Zuzana Caputova won 40 per cent of the vote in the first round of the presidential election earlier this month—more than twice the votes of her nearest rival. That rival, Maros Sefcovic, is going to struggle to catch up. He’s backed by the ruling Smer party, which has seen its support plummet since the murder of an investigative journalist last year.
Jan Kuciak, who was killed alongside his fiancé, Martina Kušnírová, had investigated a series of fraud cases involving businessmen with links to the government. Their murder shocked Slovaks, triggering unprecedented anti-government protests and leading to the resignation of the prime minister, Robert Fico. Two days before the first-round vote, a multi-millionaire businessman, Marian Kocner, was charged with ordering the killings.
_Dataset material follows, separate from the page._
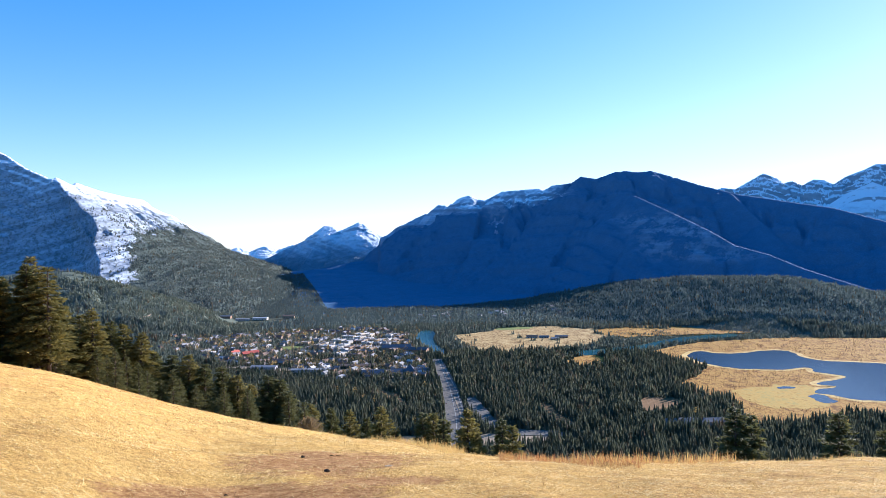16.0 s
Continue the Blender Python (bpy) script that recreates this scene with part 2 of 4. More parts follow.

Caputova has benefited from a sensible opposition—other candidates that might have competed for the same votes dropped out and endorsed her once it was clear she was the front-runner. It helped, too, that at a moment when Slovaks were angry about corruption, she had a track record as an anti-corruption campaigner.
The Slovak presidency is a relatively symbolic role, though Caputova would have the power to veto bills and—crucially in a country where the judiciary is weak—can appoint judges to the constitutional court.
Like so many other elections in recent years, this one has also been marred by conspiracy theories that local analysts say are promoted by “pro-Kremlin disinformation channels.” Unsurprisingly, Caputova has also been accused of being funded by the Jewish Hungarian-born billionaire, George Sors—an anti-Semitic lie that is attached to pretty much every liberal politician in Europe.
Yet so far, the voters in Slovakia—enough of them, anyway—aren’t buying it. “I have absolute faith in the ability and maturity of Slovak voters to distinguish between what is true and what is not,” Caputova told the Guardian earlier this month.
Caputova’s likely success doesn’t just provide a ray of light for Europe’s beleaguered liberals—it also offers a roadmap.
Slovakia is part of the Visegrad group; four central and eastern European nations that have taken an illiberal turn in recent years (Hungary, Poland and Czech Republic are the others).